Vervolg van de samenwerking van filmregisseur-gitarist Jim Jarmusch & en luitspeler Jozef van Wissem, die elkaar vonden voor de soundtrack van Jarmuschs vampierfilm Only Lovers Left Alive. American Landscapes bestaat vooral uit in sferische soundscapes in wat ik als americana-stijl zou betitelen. Waarbij gezegd moet worden dat de grenzen van het genre worden opgerekt richting noise en doom – wat bij een genre dat in de populair-denigrerende volksmond als ‘y’allternative’ bekend staat toch geen enkel probleem moet zijn. Drones, luitklanken, stuivende feedback, broeierige vervorming , roffelende toms, tamtams – o, nee, wacht, ik geloof dat daar toch een grens zit aan de americana. Er zijn trouwens op dit (korte) album geen drums te vinden.
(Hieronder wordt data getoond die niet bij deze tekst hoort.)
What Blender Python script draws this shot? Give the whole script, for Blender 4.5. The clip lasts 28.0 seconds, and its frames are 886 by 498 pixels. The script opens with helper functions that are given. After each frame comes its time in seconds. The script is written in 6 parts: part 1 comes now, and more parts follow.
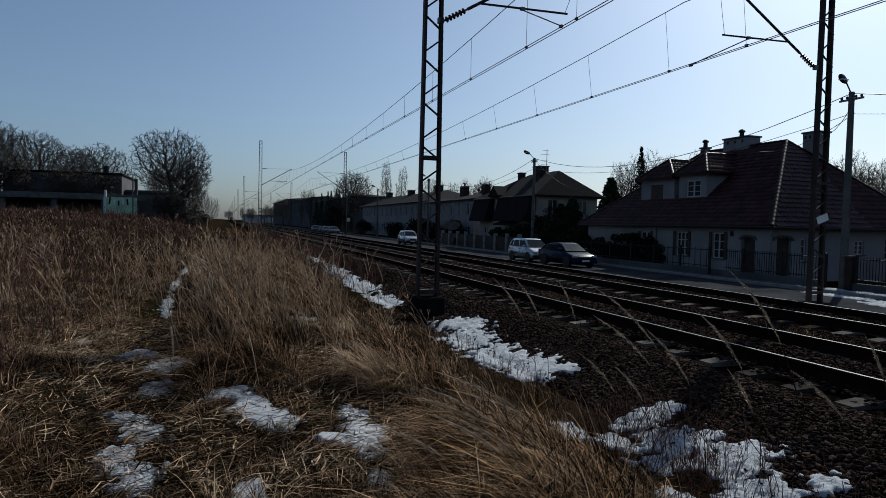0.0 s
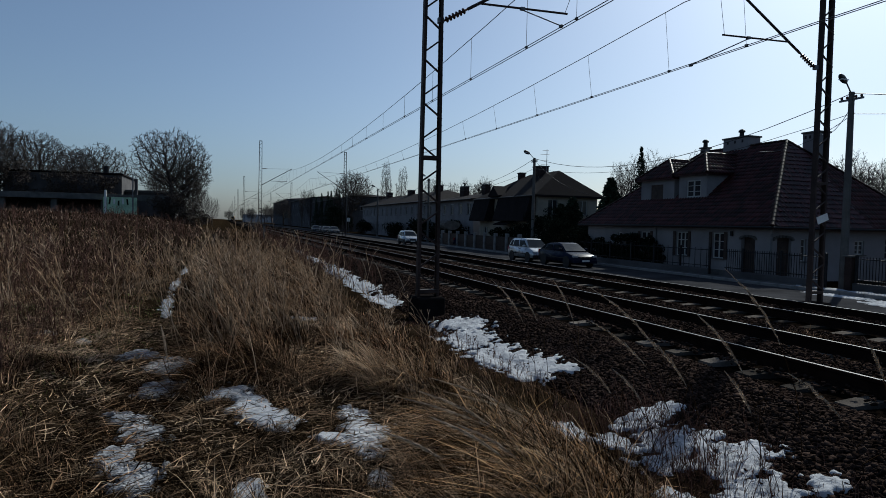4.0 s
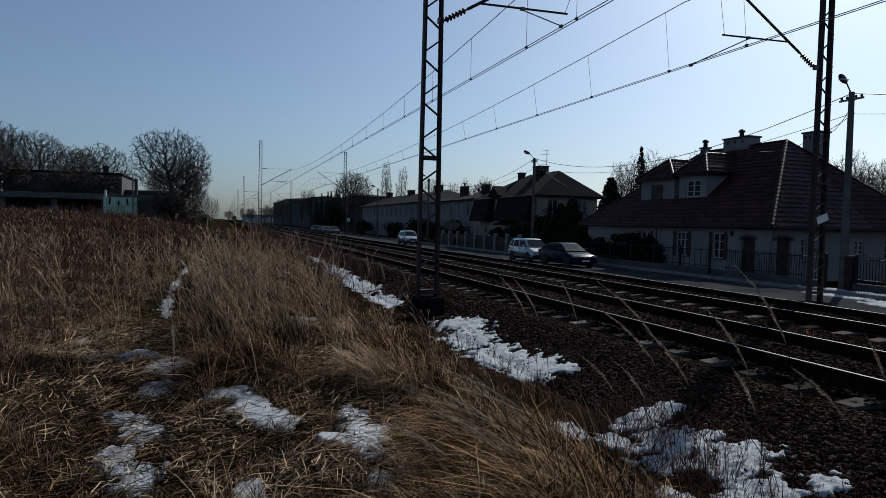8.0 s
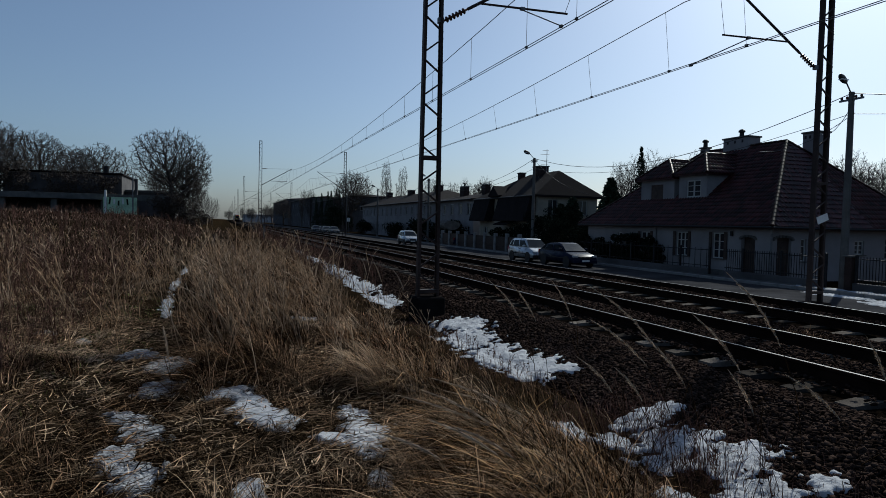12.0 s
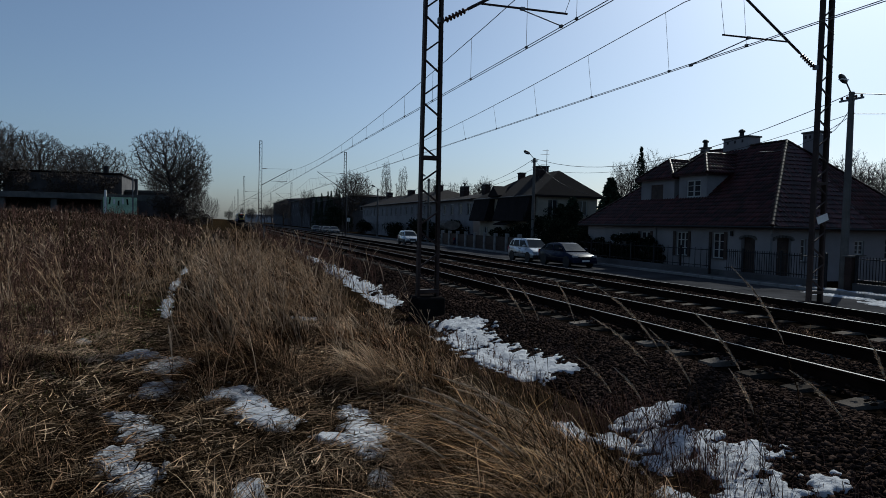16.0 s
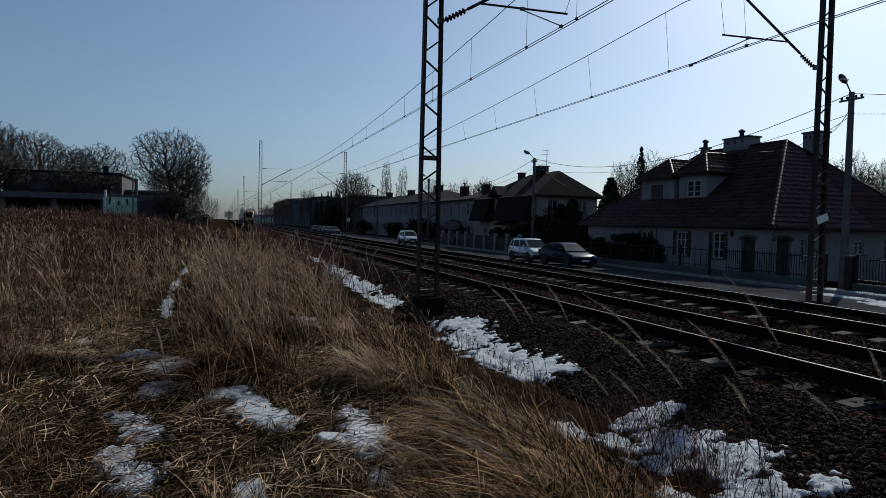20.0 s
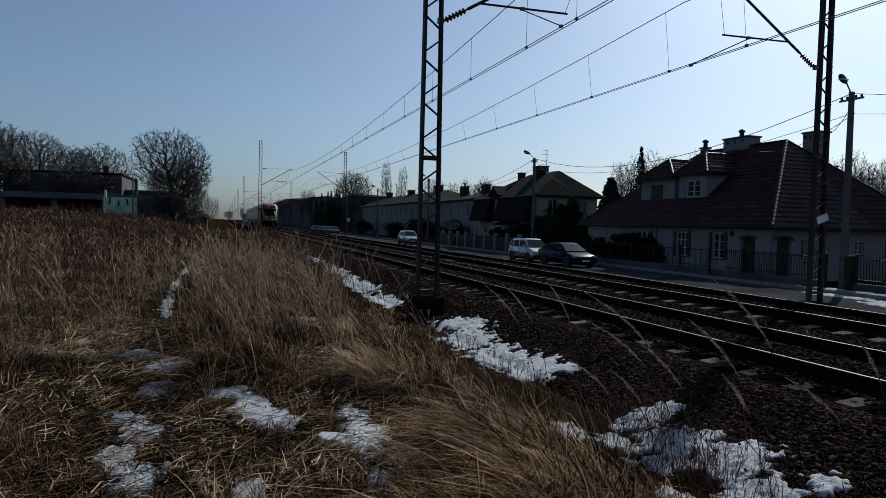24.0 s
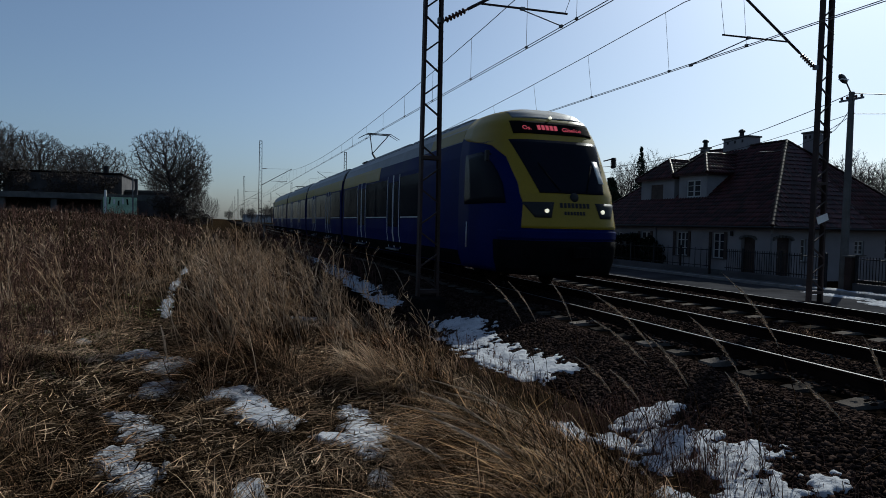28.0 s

De drie nummers op American Landscapes zijn behoorlijk desolaat. Er spreekt een sfeer uit die zo langzamerhand is ingeburgerd als oer-Amerikaanse filmmuziek, ontwikkeld door Nick Cave en Warren Ellis. En door Neil Young natuurlijk (die ooit de prachtige soundtrack bij Jarmuschs Dead Man maakte). Een van God en mededogen verlaten omgeving. Cormac McCarthy op muziek.
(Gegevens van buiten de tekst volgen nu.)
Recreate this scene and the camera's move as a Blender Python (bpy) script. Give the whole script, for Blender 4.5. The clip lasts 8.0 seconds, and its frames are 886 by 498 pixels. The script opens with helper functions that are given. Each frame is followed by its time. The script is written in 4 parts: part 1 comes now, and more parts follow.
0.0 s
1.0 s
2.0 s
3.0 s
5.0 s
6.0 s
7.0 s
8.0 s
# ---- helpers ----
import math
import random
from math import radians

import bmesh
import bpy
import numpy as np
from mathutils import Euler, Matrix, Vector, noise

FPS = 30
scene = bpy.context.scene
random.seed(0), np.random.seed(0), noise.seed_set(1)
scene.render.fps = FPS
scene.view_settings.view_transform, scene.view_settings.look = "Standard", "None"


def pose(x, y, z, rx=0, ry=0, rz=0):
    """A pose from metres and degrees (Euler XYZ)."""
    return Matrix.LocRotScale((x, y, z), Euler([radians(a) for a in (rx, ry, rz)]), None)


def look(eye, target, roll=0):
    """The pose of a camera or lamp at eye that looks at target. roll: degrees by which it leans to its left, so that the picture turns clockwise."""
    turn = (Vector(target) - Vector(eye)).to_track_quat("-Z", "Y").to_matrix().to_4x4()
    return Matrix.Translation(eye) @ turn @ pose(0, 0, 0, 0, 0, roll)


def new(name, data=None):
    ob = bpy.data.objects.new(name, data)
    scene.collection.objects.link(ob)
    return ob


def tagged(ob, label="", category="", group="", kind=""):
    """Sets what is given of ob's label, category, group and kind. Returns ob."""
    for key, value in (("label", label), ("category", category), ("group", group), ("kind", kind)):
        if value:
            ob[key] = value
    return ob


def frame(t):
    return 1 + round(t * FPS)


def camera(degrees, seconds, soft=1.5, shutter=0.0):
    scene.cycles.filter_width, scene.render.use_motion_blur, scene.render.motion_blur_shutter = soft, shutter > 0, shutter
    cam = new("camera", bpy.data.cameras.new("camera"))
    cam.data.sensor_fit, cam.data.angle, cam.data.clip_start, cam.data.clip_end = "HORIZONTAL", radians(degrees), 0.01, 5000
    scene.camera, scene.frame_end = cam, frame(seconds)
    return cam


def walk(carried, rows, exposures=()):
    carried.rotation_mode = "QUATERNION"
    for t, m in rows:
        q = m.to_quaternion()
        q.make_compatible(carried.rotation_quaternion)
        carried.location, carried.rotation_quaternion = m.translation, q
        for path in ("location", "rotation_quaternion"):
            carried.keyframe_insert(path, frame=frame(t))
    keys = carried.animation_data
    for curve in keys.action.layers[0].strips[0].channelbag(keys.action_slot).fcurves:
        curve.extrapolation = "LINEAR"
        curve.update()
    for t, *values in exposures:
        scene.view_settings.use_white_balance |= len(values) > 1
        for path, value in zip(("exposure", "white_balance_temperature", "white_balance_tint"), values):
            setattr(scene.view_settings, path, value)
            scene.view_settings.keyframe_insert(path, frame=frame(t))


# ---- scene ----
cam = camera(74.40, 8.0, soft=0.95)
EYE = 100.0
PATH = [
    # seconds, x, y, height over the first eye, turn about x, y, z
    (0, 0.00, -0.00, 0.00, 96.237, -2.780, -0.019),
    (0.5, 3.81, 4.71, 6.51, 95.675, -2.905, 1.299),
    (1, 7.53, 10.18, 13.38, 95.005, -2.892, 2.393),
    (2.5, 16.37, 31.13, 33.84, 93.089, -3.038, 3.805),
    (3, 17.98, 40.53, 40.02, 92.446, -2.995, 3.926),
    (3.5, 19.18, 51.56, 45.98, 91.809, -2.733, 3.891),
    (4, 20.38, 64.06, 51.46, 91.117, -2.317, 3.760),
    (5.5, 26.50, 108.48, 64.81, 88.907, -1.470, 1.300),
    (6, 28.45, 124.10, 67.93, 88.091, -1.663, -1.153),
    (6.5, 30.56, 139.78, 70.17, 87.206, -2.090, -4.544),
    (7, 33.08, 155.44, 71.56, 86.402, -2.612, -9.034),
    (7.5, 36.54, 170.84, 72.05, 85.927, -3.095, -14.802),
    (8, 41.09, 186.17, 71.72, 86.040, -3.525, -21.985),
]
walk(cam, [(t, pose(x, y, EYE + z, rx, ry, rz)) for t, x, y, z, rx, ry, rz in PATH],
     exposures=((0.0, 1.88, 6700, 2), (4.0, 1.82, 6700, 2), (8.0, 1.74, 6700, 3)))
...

Cleveland leidt het album in met een rondzingende drone, overgoten met feedback gitaar, donkere electronica en Tuva-keelklanken uit een kastje, een donkere atmosfeer die op driekwart bruut wordt afgekapt door de luit van Van Wissem, die daar een nogal stijl thema overheen legt. Is het de Heilige Geest die neerdaalt? Is het de mens die zijn entree maakt? Hoe dan ook: ogenblikkelijk is de betovering weg. Van Wissems spel weigert melodie of textuur te worden, zodat het niet of nauwelijks mengt. Het blijven twee werelden naast elkaar, of liever: luitspel overrules drone.
Akron volgt hetzelfde patroon, zij het nog radicaler. Ook hier aan de ene kant electronica/drone, rondzoemende feedback en orgelklanken, en aan de andere de luit van Van Wissem. De plaats Akron is voor mij voor altijd verbonden met de hoes van de Akron Compilatie-lp van Stiff waar je overheen kon krassen om dan een verbrande rubbergeur aan je vinger te hebben hangen, dit lijkt de muzikale vertaling ervan. De halverwege invallende luit heeft bovendien zo’n totaal ander harmonie dat het je er misselijk van wordt. Misschien is het een tribute aan de vergane glorie van de bandenindustrie, maar deze spoel ik zo snel mogelijk door.
Titelnummer American Landscapes tenslotte is een 20 minuten lange omzwerving over verschillende vlaktes, keurig gescheiden door een witvlak (of, voor wie Jarmuschs vroegste films kent, een zwartvlak). Klassiek samenspel tussen gitaar en luit, dan een solo van een luit die zich nadrukkelijk voordoet als etude, waaroverheen de overstuurde gitaar zijn ding doet, waarna het klassieke samenspel weer terugkeert.
En het vreemde is: wanneer de gitaar invalt stroomt de sfeer binnen. Alsof die het patent heeft op gevoel, tegenover het steriele getokkel van de luit (misschien wreekt zich daar de afwezigheid van vrijwel elke melodie of opbouw). Dat is jammer. Als de hele plaat vol had gestaan met de vage, onheilspellende soundscapes was het een interessante toevoeging geweest aan de uitdijende bibliotheek van bezongen plaatsnamen. Maar misschien hebben ze het proces omgedraaid en komt binnenkort de film uit waardoor alles op z’n plek valt. Laten we het hopen, want op zichzelf is American Landscapes een maar matig geslaagd experiment. Zoals Amerika zelf, dat dan weer wel.